On expenses, Colligan said fourth-quarter expenses increased due to higher accruals for performance-related compensation, reflecting strong 2025 results. He said general and administrative expenses as a percentage of capital declined year over year to 2.1% of total equity at the close of 2025 from 2.9% at the close of 2024, and that the expense ratio may stay near year-end 2025 levels until further growth produces additional scale benefits.

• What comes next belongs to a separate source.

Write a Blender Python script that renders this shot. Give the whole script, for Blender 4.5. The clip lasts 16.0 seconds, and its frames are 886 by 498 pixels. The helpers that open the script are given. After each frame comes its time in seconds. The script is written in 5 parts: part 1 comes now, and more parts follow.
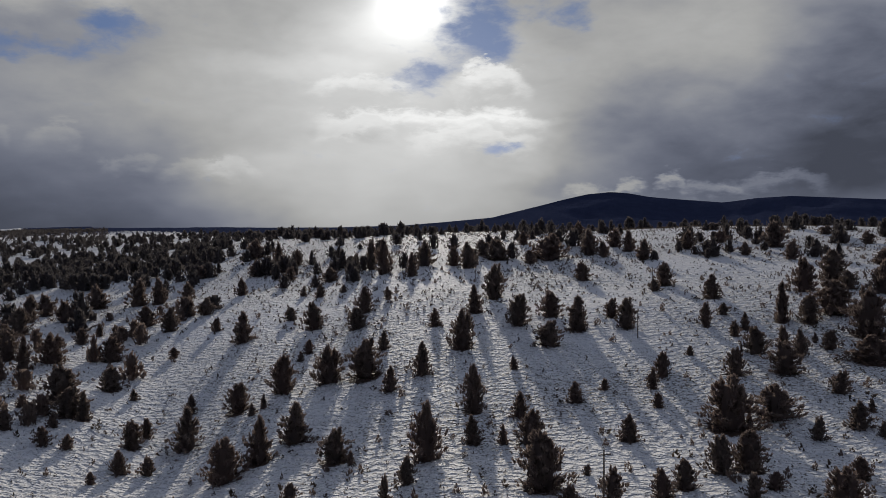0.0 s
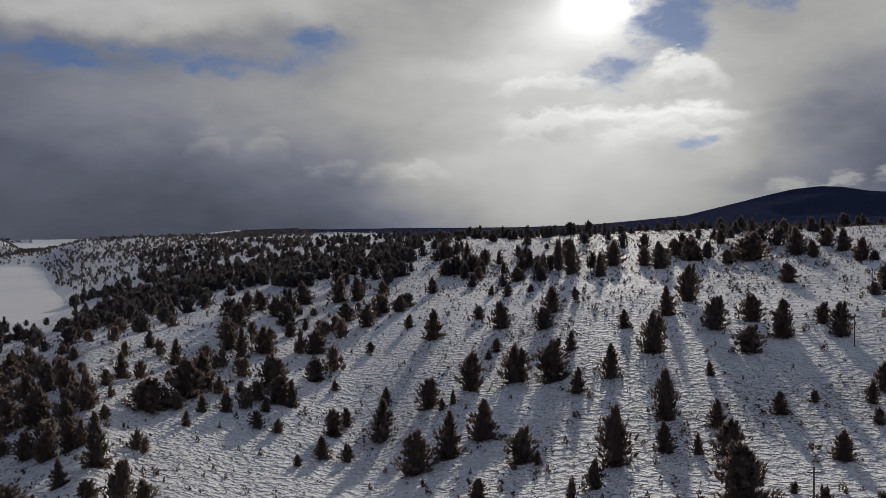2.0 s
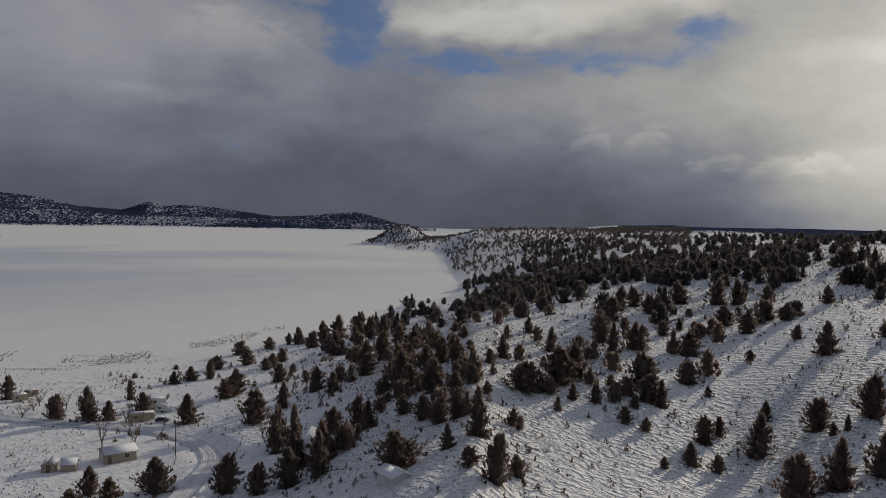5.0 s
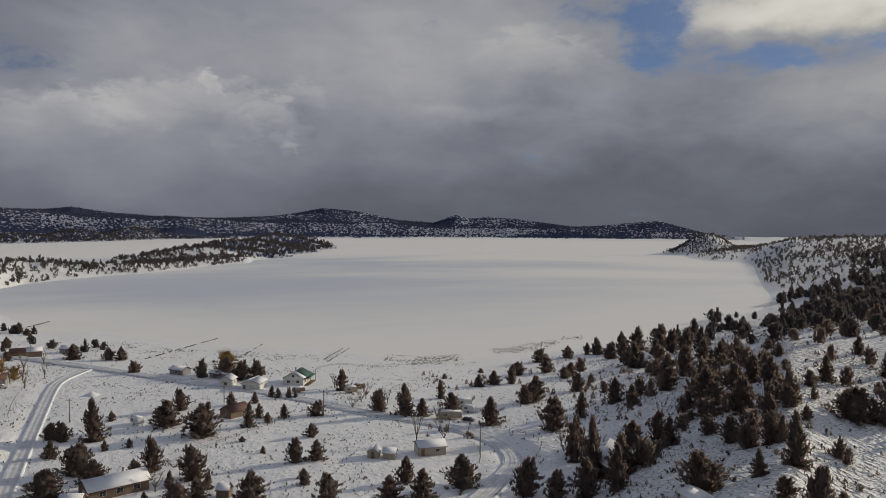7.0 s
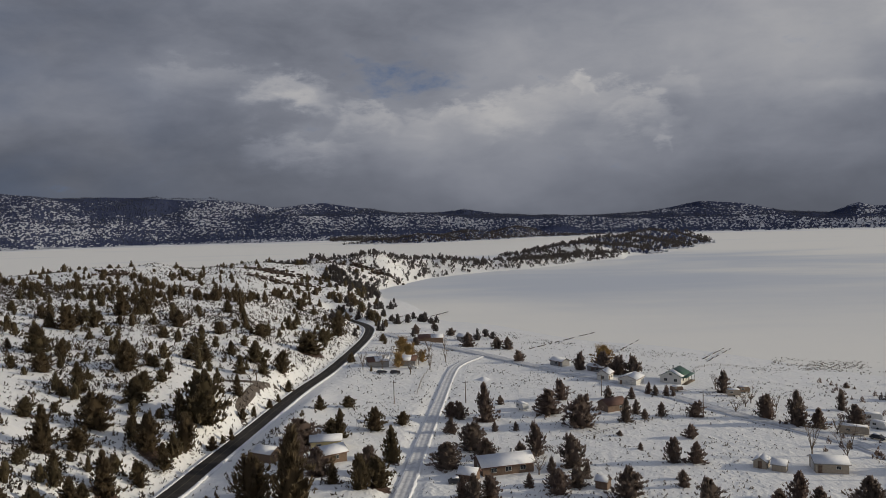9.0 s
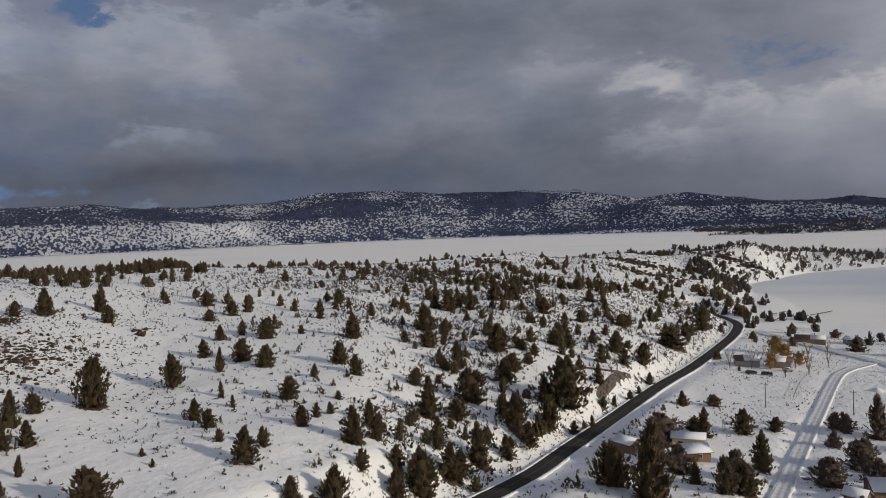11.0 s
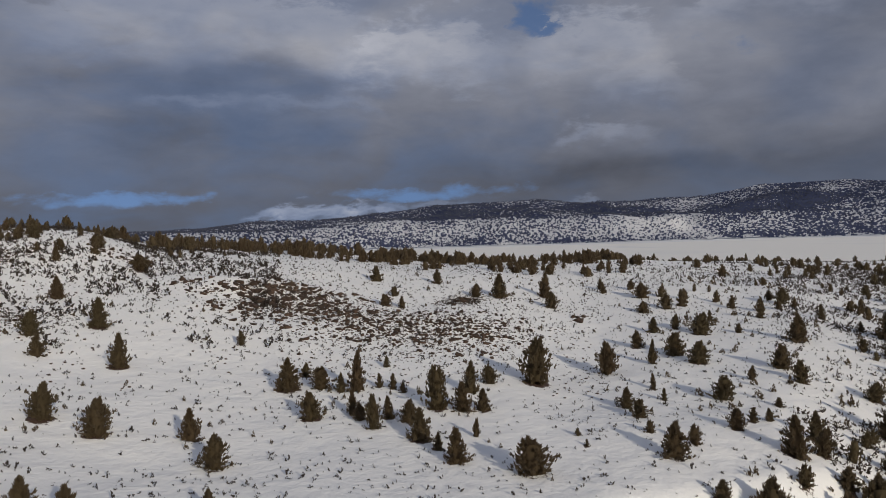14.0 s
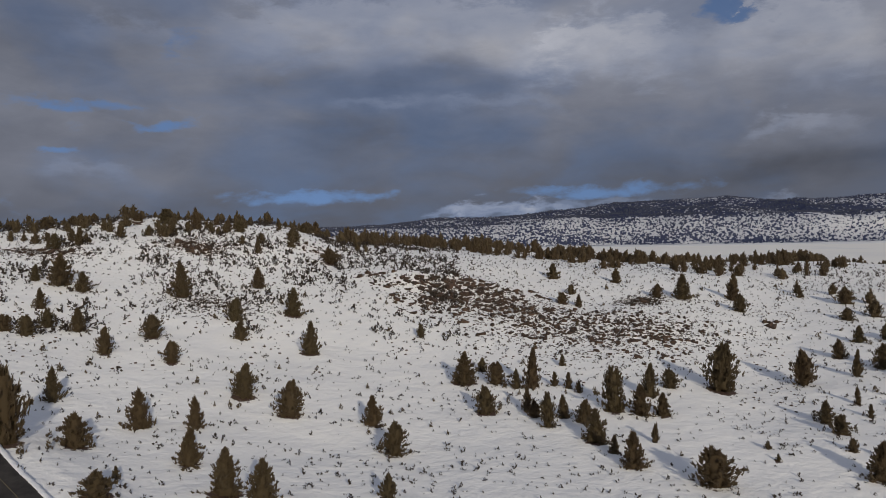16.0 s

The call also included leadership and organizational updates. Boston said Dynex has added personnel across legal and investments, opened new offices in Richmond and New York City, transitioned Connolly into the CIO role, and separated the CFO and COO roles. Boston introduced Meagan Bennett as the company’s new Chief Operating Officer.
About Dynex Capital (NYSE:DX)
Dynex Capital, Inc is a mortgage real estate investment trust (REIT) that specializes in acquiring and managing mortgage-related assets. The company’s primary business involves investing in residential mortgage-backed securities (RMBS), including agency-backed pools issued or guaranteed by government-sponsored entities such as Fannie Mae, Freddie Mac and Ginnie Mae, as well as selected non-agency RMBS. Dynex Capital seeks to generate net interest income by earning interest on its portfolio while employing leverage through secured repurchase agreements and other debt facilities.
In pursuing its investment objectives, Dynex Capital manages portfolio duration and interest rate exposures, with a focus on preserving capital and optimizing yield over the economic cycle.